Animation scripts
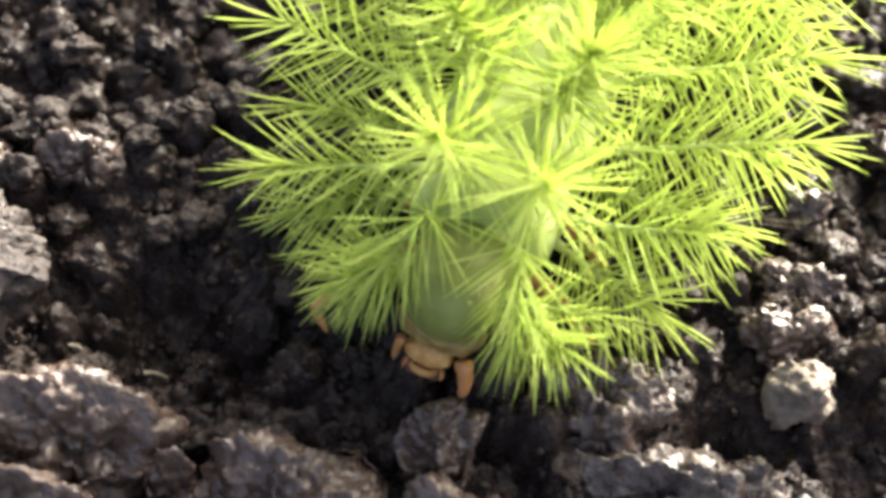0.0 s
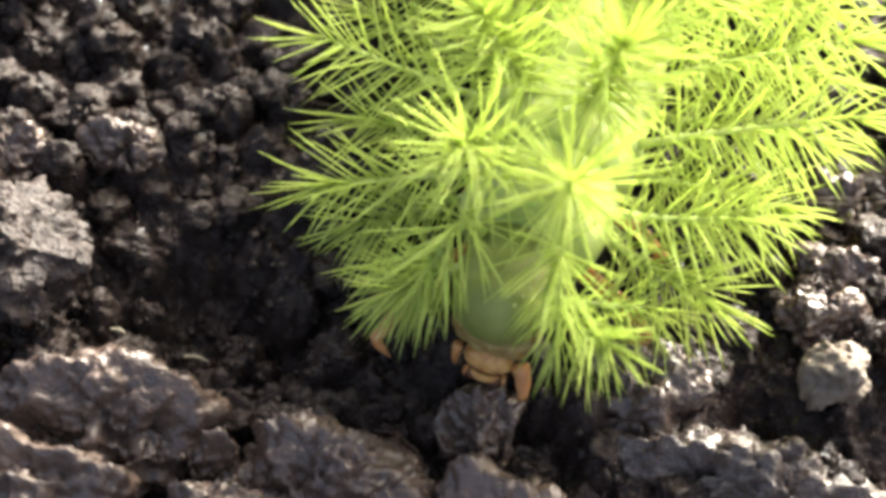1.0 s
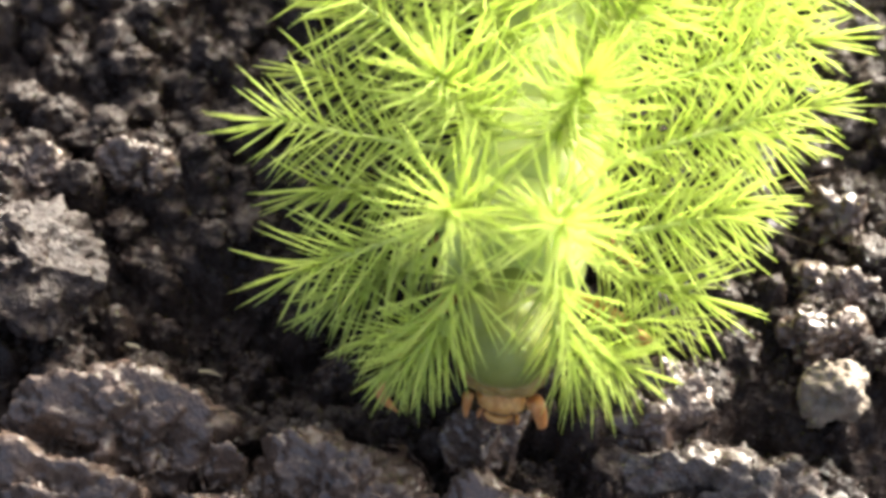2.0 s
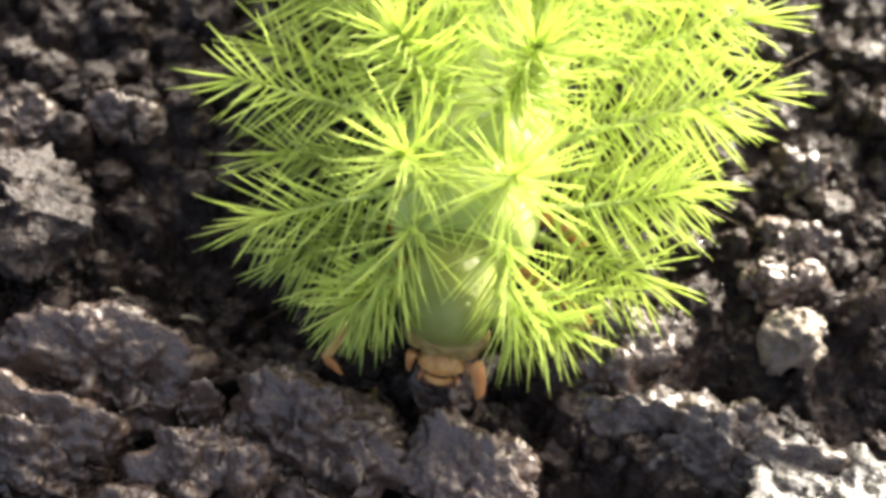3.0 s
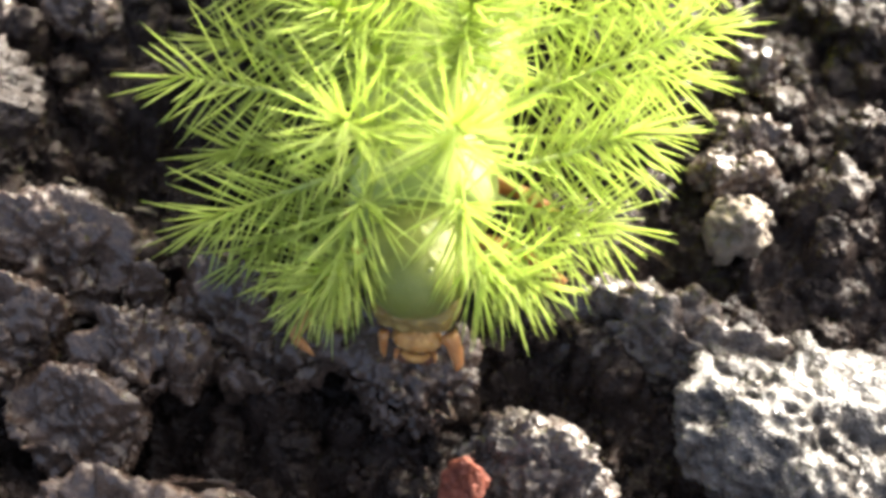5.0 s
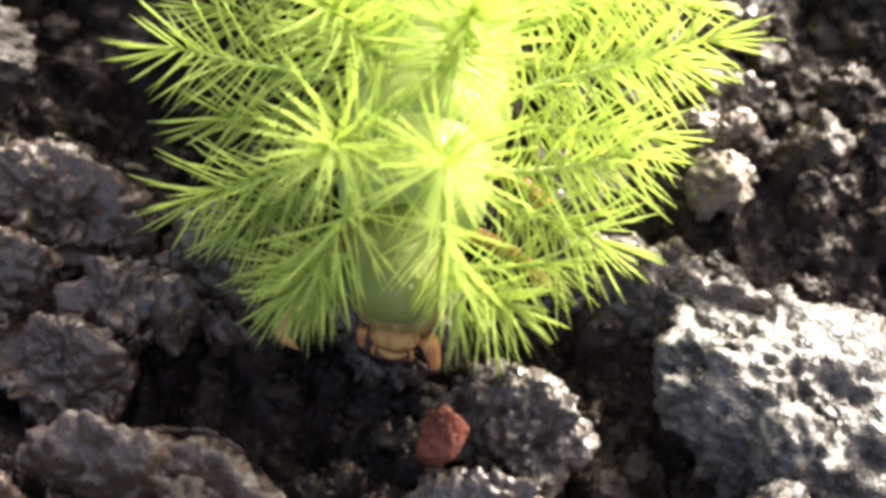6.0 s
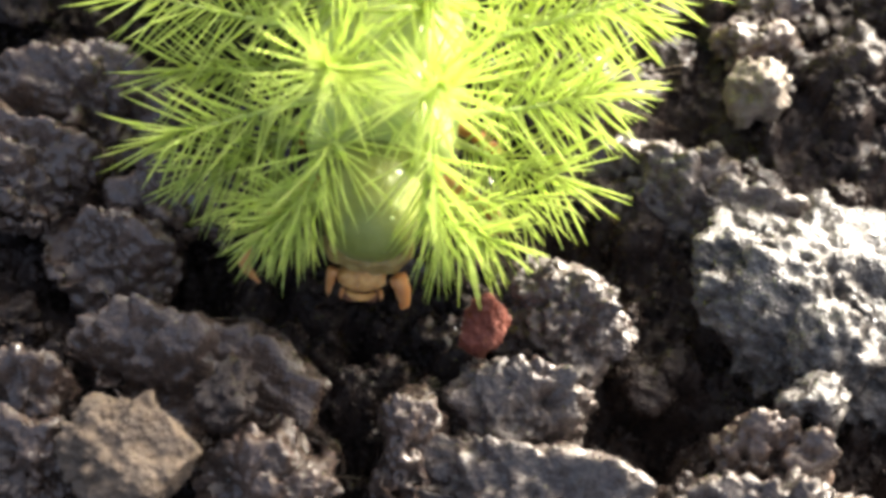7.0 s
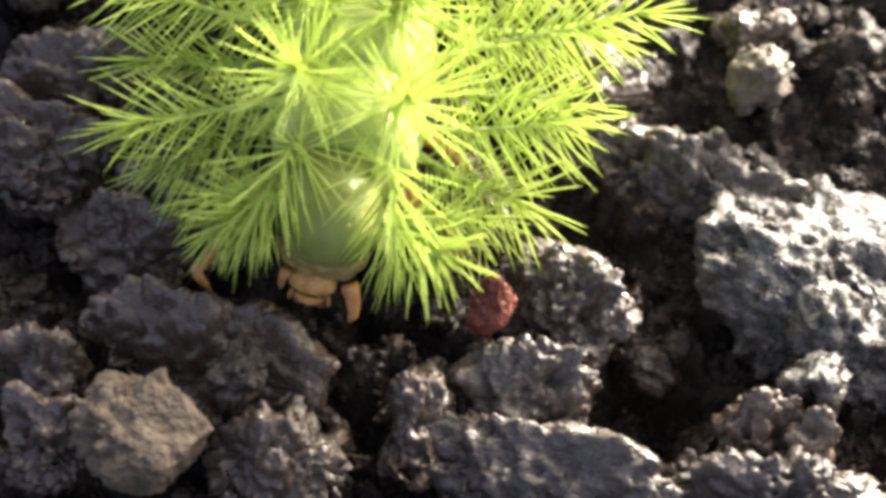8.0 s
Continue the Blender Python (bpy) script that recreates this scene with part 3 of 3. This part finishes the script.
# seconds; place of the head on the ground, heading of the body; turn, nod and lean of the front rings
CRAWL = [
    (0.0, 2.03, -30.94, -11.5, -0.4, -0.8, 4.5),
    (0.5, 2.62, -31.69, -10.4, -1.9, -0.9, 1.9),
    (1.0, 3.33, -32.10, -8.2, -4.7, 2.1, -3.6),
    (2.3, 3.89, -34.14, -0.4, 5.5, 4.5, -3.7),
    (2.5, 3.60, -34.62, 0.2, 2.1, 4.6, -4.6),
    (3.0, 2.62, -35.17, 0.8, -1.0, -2.0, -1.3),
    (3.5, 2.67, -36.51, 1.1, -1.2, -2.8, -0.9),
    (4.0, 3.34, -37.41, 1.6, -4.6, -1.6, -2.6),
    (4.5, 4.59, -39.16, 2.3, 1.6, -6.1, -5.4),
    (4.7, 5.03, -39.88, 2.6, 3.2, -6.7, -6.3),
    (5.8, 6.06, -42.66, 4.6, 0.4, 4.9, -4.1),
    (6.0, 5.85, -43.25, 4.9, -3.7, 7.2, -2.8),
    (6.5, 3.81, -45.18, 5.6, 1.3, 0.8, 0.8),
    (7.0, 2.56, -47.45, 6.2, 1.4, 1.7, 3.9),
    (7.5, 1.57, -47.84, 6.5, 3.5, 4.1, 4.4),
    (8.0, -0.01, -49.62, 6.6, -2.8, 0.9, 7.4),
]


def motions():
    walk(caterpillar, [(t, pose(x * MM, y * MM, 0, 0, 0, yaw)) for t, x, y, yaw, *_ in CRAWL])
    shares = [1.0, 1.0, 0.8, 0.5, 0.25, 0.1]
    for k, (seg, place) in enumerate(pieces["segments"]):
        share = shares[k] if k < len(shares) else 0.0
        rows = []
        for t, x, y, yaw, turn, nod, lean in CRAWL:
            wave = 0.16 * math.sin(2 * math.pi * (t / 1.7 - k / 5.0)) if k > 1 else 0.0
            m = pose(0, 0, 0, nod * share, lean * share, turn * share) @ pose(0, place[1] * MM, (place[2] + wave) * MM)
            rows.append((t, m))
        walk(seg, rows)
    head, place = pieces["head"]
    walk(head, [(t, pose(0, 0, 0, nod, lean * 0.3, turn) @ pose(0, place[1] * MM, place[2] * MM, 0, 0, 4 * math.sin(2.1 * t)))
                for t, x, y, yaw, turn, nod, lean in CRAWL])
    for leg, hip, k, side in pieces["legs"]:
        walk(leg, [(t / 4, pose(*[c * MM for c in hip], 11 * math.sin(math.pi * t / 4 / 0.85 * 1.0 + (0 if side > 0 else math.pi) + 1.2 * k), 0, 0))
                   for t in range(33)])


motions()
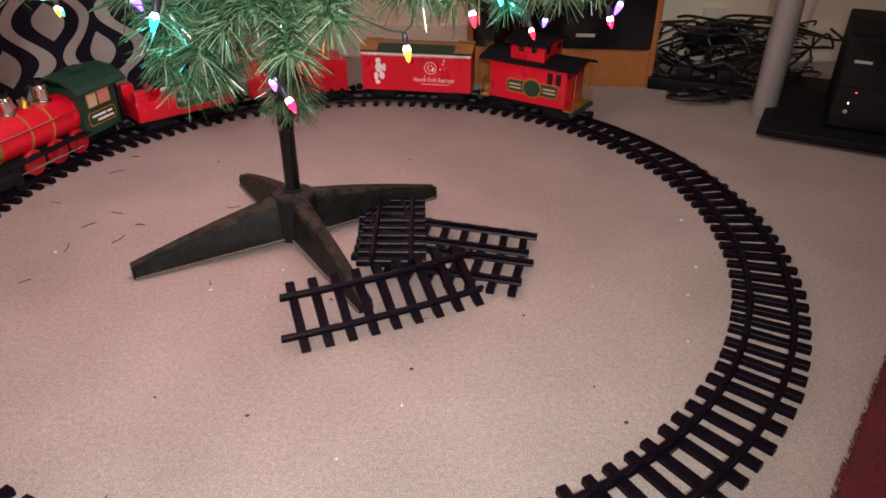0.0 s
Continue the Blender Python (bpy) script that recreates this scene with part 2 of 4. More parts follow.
def smooth_line(points, steps=8):
    """A Catmull-Rom line through points."""
    p = [Vector(q) for q in points]
    p = [p[0] * 2 - p[1]] + p + [p[-1] * 2 - p[-2]]
    out = []
    for i in range(1, len(p) - 2):
        for s in range(steps):
            t = s / steps
            out.append(0.5 * (2 * p[i] + (p[i + 1] - p[i - 1]) * t + (2 * p[i - 1] - 5 * p[i] + 4 * p[i + 1] - p[i + 2]) * t * t
                              + (3 * p[i] - p[i - 1] - 3 * p[i + 1] + p[i + 2]) * t ** 3))
    return out + [p[-2]]


def words(text, size, m, material, parent, name="lettering", shear=0.0, squeeze=1.0):
    """Raised lettering in the built-in font as a mesh, centred on m."""
    cu = bpy.data.curves.new("text", "FONT")
    cu.body, cu.size, cu.align_x, cu.align_y, cu.shear, cu.extrude, cu.resolution_u = text, size, "CENTER", "CENTER", shear, 0.0002, 2
    tmp = new("text", cu)
    bpy.context.view_layer.update()
    me = bpy.data.meshes.new_from_object(tmp.evaluated_get(bpy.context.evaluated_depsgraph_get()))
    bpy.data.objects.remove(tmp)
    me.transform(m @ Matrix.Diagonal((squeeze, 1, 1, 1)))
    me.materials.clear()
    me.materials.append(material)
    ob = new(name, me)
    ob.parent = parent
    return ob


# ---- the room
R0, E1, E2, E3, E4 = 0.5609, -0.0062, 0.0029, -0.0023, -0.0006
GAUGE, TIE = 0.047, 0.0846


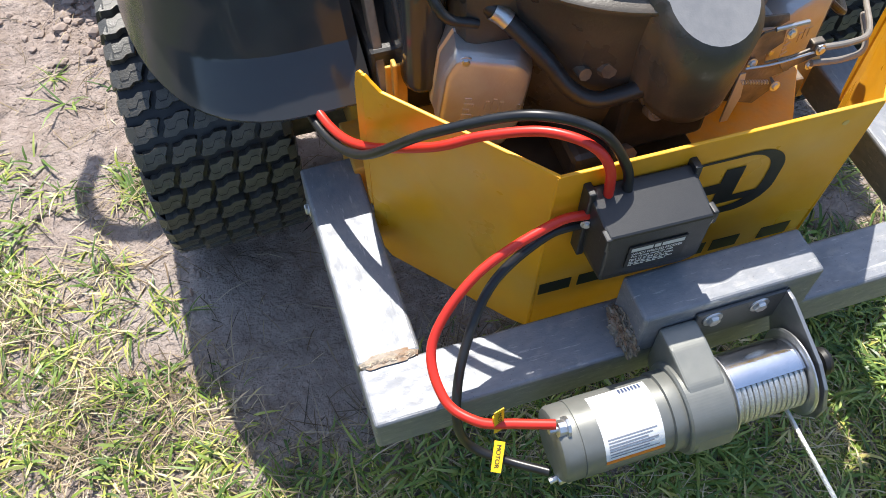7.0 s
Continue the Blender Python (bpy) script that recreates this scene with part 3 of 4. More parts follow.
# cutting deck
deck = lathe([(0.262, 0.2085), (0.280, 0.2080), (0.2845, 0.2055), (0.286, 0.200), (0.281, 0.150), (0.270, 0.078), (0.272, 0.072), (0.264, 0.072), (0.272, 0.19)], (-0.60, 1.66, 0), seg=96)
deck = part("cutting_deck", deck, M_DECK, mower, "scuffed orange-yellow steel cutting deck", smooth=True, sharp=30)
part("deck_top", lathe([(0, 0.213), (0.20, 0.2125), (0.270, 0.2105), (0.2835, 0.2085), (0.2835, 0.206)], (-0.60, 1.66, 0), seg=96), M_DECK_TOP, deck, "sun-worn top plate coated with pale sand", smooth=True, sharp=30)
part("deck_middle", box((-0.58, 1.38, 0.075), (0.9, 1.94, 0.202), 0.02), M_DECK, mower)
part("spindle_cover", lathe([(0, 0.310), (0.06, 0.308), (0.098, 0.298), (0.116, 0.275), (0.128, 0.232), (0.148, 0.228), (0.150, 0.213)], (-0.58, 1.63, 0), seg=48), M_FENDER, mower, "black domed plastic spindle cover", smooth=True)


# engine guard of bent plate
def build_guard():
    t = 0.005
    panel = [(-0.188, 0.646), (0.197, 0.648), (0.190, 0.300), (-0.184, 0.300)]

    def upright_plate(points, origin, along):
        # outline in (along, up), thickened away from the engine
        m = frame_matrix(origin, along, (0, 0.03, 1))
        return prism(points, t, m, 0.0012)

    lean = Vector((0, -0.045, 1)).normalized()
    mid = frame_matrix((0, 0.128, 0.335), (1, -0.02, 0), lean)
    body = joined(prism([(x, (z - 0.335)) for x, z in panel], t, mid, 0.0012))
    root = part("engine_guard", body, M_YELLOW, mower, "bent yellow steel plate guarding the engine")
    for s, bx in ((-1, -0.187), (1, 0.1955)):
        def rear(z):
            return 0.128 - 0.02 * bx - 0.045 * (z - 0.335) - (0.005 if s < 0 else 0.0)

        tip = Vector((-0.350, 0.298, 0)) if s < 0 else Vector((0.343, 0.276, 0))
        high = 0.666 if s < 0 else 0.657
        base = Vector((bx, rear(0.50), 0))
        way = tip - base
        length = way.length
        out = [(0, 0.646), (length * 0.90, high - 0.015), (length * 0.955, high - 0.005), (length * 0.98, high + 0.001), (length * 1.0, high), (length * 1.0, 0.350), (length * 0.90, 0.322), (length * 0.12, 0.298), (0, 0.300)]
        wing = prism(out, t, frame_matrix(base, way, (0, 0, 1)), 0.0012)
        for v in wing.verts:
            f = 1 - min(1.0, max(0.0, (v.co - base).dot(way.normalized()) / length))
            v.co.y += f * (rear(v.co.z) - rear(0.50))
        part("guard_wing", wing, M_YELLOW, root)
        crease = [(bx, rear(z) + s * -0.0025, z) for z in (0.302, 0.47, 0.6435)]
        part("guard_crease", tube(crease, 0.0027, 10, 3), M_YELLOW, root, smooth=True)
        edge = base + way + Vector((0, 0.004, 0))
        lip = [(-0.003, high), (0.003, high), (0.008, high - 0.006), (0.012, high - 0.026), (0.013, 0.520), (0.008, 0.440), (0, 0.420)]
        part("guard_lip", prism(lip, 0.004, frame_matrix((edge.x, edge.y, 0), (s * 0.42, 0.9, 0), (0, 0, 1)), 0.001), M_YELLOW, root)
    return root, mid


guard, GUARD_M = build_guard()


def on_guard(bm, z=0.0065):
    """From the panel's own (x, height above z = 0.335) onto its outer face."""
    bm.transform(GUARD_M @ Matrix.Translation((0, 0, z)))
    return bm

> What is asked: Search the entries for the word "Continue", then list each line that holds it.

> Complete response:
Continue the Blender Python (bpy) script that recreates this scene with part 3 of 3. This part finishes the script.
Continue the Blender Python (bpy) script that recreates this scene with part 2 of 4. More parts follow.
Continue the Blender Python (bpy) script that recreates this scene with part 3 of 4. More parts follow.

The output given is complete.